* AVAILABLE RECORDS
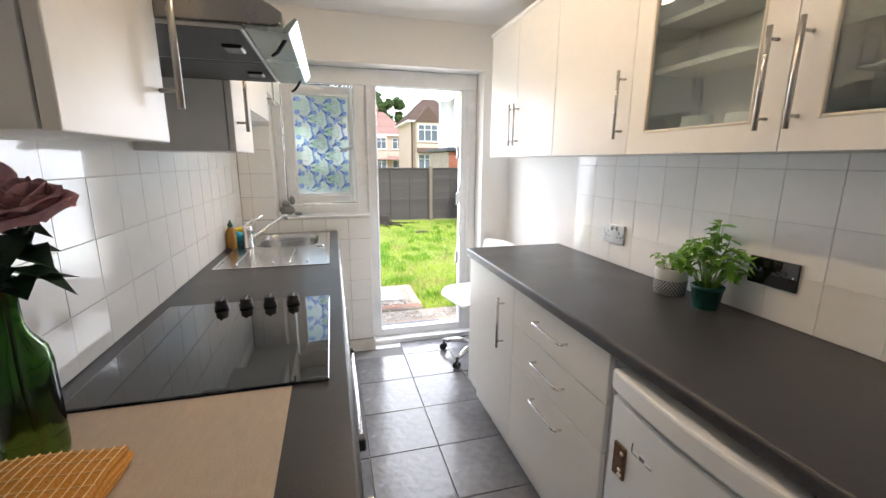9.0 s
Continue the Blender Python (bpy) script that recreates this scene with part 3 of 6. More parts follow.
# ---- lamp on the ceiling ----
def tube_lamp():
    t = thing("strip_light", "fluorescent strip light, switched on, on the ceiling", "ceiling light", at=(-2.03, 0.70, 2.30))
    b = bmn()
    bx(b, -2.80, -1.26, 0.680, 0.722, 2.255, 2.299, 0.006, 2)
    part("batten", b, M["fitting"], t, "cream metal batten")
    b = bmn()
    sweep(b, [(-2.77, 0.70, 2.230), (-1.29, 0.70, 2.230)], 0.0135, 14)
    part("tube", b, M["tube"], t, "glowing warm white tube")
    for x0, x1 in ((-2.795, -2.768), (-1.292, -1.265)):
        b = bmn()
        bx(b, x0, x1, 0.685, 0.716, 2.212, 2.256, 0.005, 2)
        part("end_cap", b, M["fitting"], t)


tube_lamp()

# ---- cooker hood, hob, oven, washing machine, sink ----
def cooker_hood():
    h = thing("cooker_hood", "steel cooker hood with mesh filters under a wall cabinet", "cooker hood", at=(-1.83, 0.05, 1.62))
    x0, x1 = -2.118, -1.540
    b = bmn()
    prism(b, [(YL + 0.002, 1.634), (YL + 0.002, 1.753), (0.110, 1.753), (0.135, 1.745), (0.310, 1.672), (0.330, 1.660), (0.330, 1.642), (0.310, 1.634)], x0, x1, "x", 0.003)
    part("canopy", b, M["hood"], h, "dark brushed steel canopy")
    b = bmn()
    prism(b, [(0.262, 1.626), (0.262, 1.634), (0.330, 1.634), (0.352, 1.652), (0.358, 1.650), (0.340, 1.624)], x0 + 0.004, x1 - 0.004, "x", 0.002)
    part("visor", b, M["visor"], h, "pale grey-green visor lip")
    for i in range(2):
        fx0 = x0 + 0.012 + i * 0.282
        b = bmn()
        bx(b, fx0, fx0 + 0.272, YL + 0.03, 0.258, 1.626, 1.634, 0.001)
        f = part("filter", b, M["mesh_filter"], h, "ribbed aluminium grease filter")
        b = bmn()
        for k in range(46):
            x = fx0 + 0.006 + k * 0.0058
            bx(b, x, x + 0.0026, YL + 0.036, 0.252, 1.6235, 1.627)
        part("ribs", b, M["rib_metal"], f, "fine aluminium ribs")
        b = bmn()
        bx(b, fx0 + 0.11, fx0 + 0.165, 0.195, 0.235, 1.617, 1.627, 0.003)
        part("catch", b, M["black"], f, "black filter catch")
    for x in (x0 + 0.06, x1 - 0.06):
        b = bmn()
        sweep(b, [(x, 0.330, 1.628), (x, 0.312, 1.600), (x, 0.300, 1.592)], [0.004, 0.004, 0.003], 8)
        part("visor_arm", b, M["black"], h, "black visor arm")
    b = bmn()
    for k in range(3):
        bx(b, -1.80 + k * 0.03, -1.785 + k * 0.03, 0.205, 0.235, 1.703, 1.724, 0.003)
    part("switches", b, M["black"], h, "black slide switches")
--
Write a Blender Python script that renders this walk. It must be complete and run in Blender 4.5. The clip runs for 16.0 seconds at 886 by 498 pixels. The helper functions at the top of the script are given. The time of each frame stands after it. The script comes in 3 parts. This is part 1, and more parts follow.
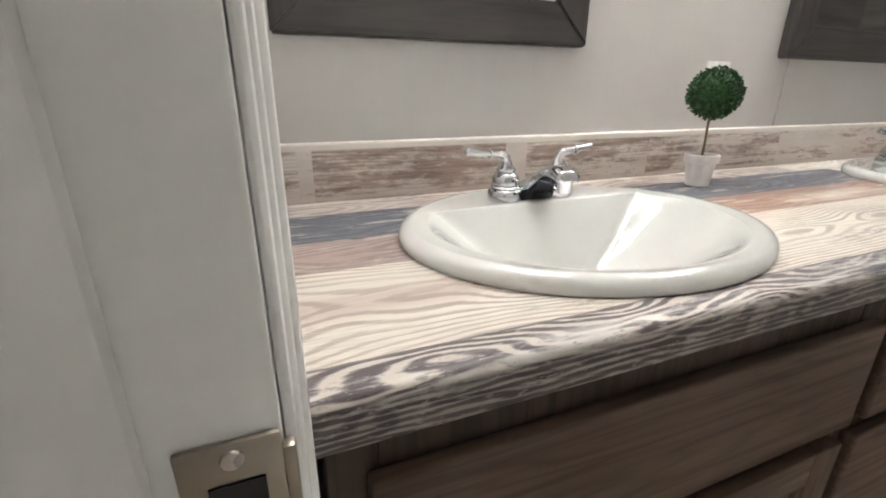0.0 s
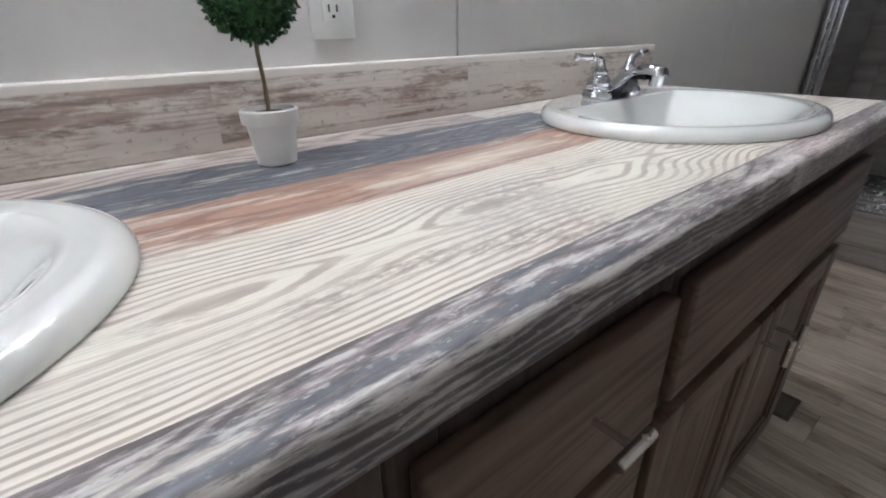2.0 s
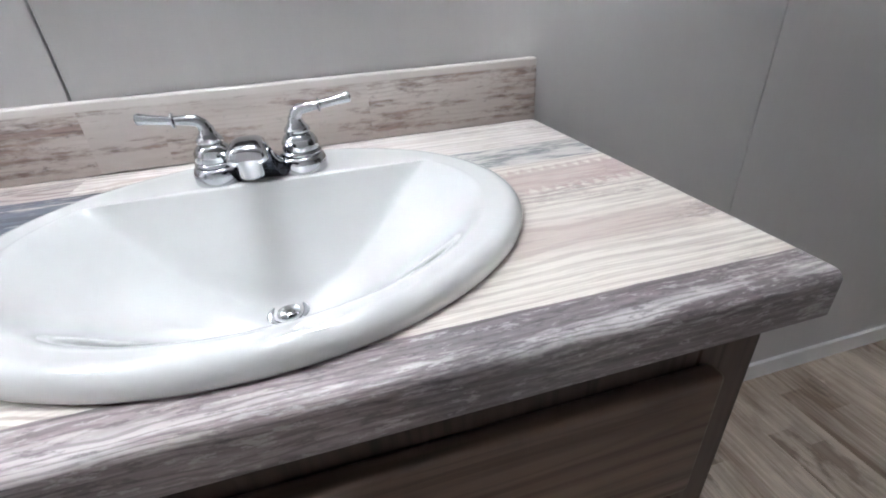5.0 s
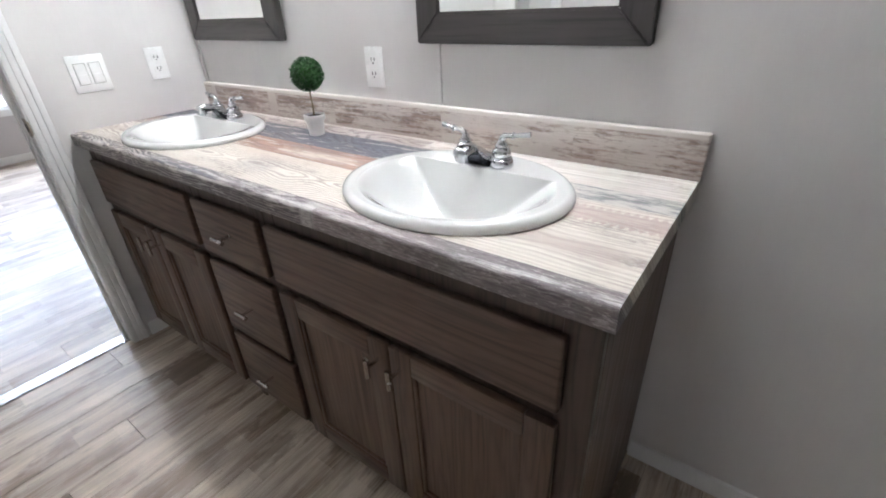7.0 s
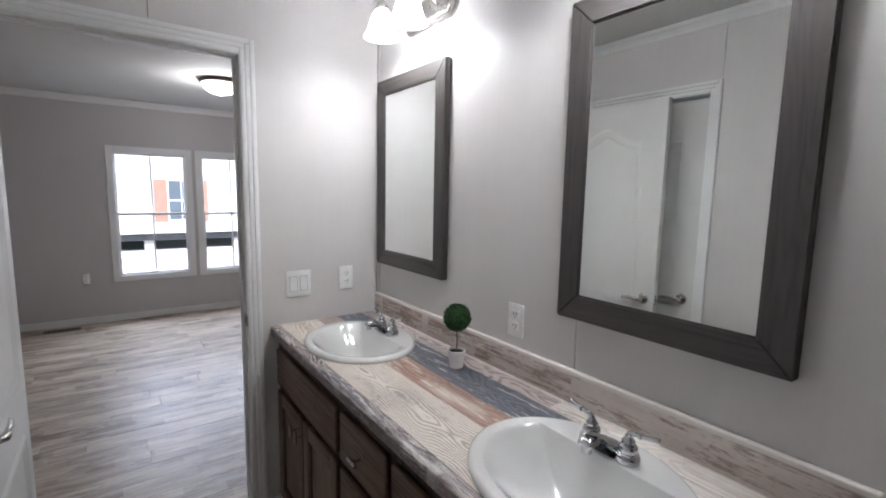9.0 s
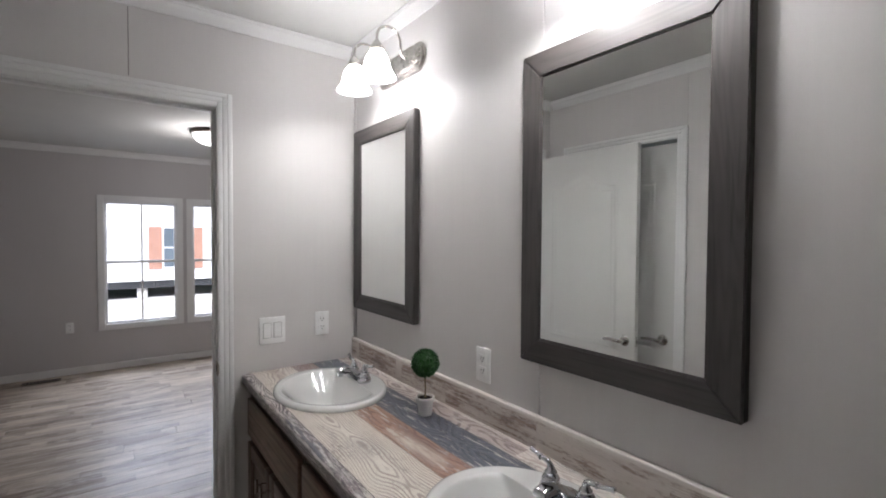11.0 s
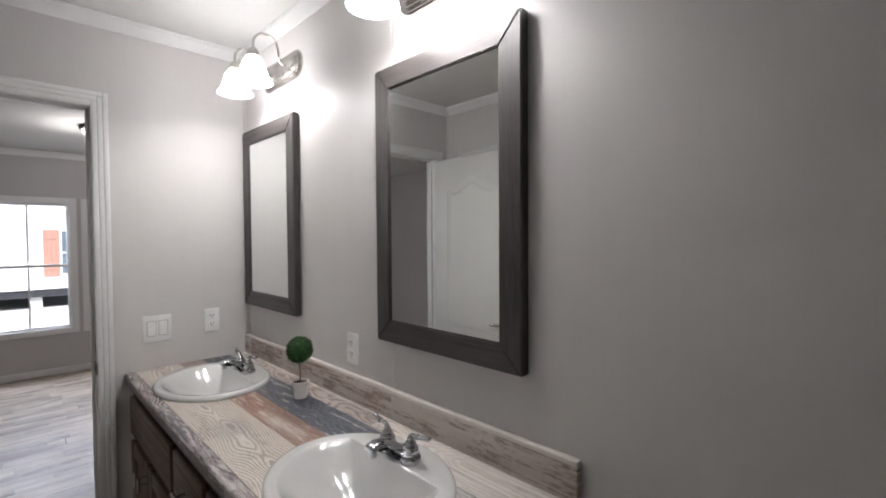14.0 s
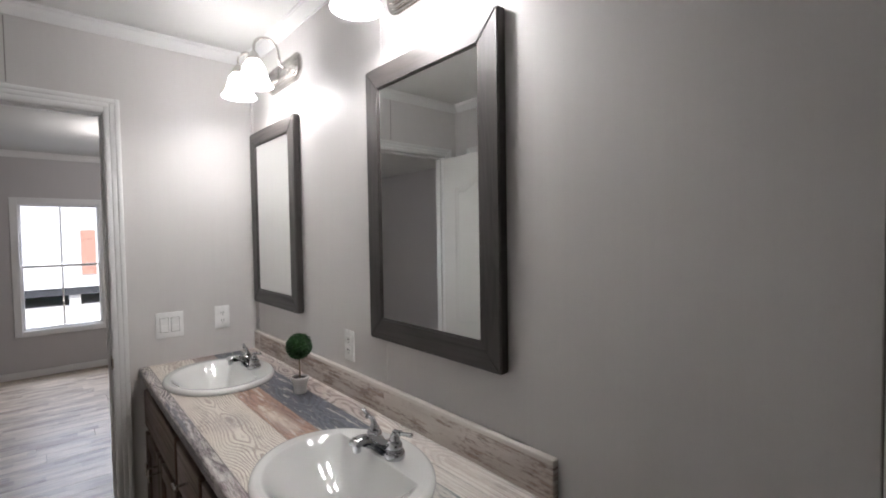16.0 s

* EXERCISE BRIEF
Go through the records and gather the lines that hold "Python".

* SOLUTION TO THIS EXERCISE
Continue the Blender Python (bpy) script that recreates this scene with part 3 of 6. More parts follow.
Write a Blender Python script that renders this walk. It must be complete and run in Blender 4.5. The clip runs for 16.0 seconds at 886 by 498 pixels. The helper functions at the top of the script are given. The time of each frame stands after it. The script comes in 3 parts. This is part 1, and more parts follow.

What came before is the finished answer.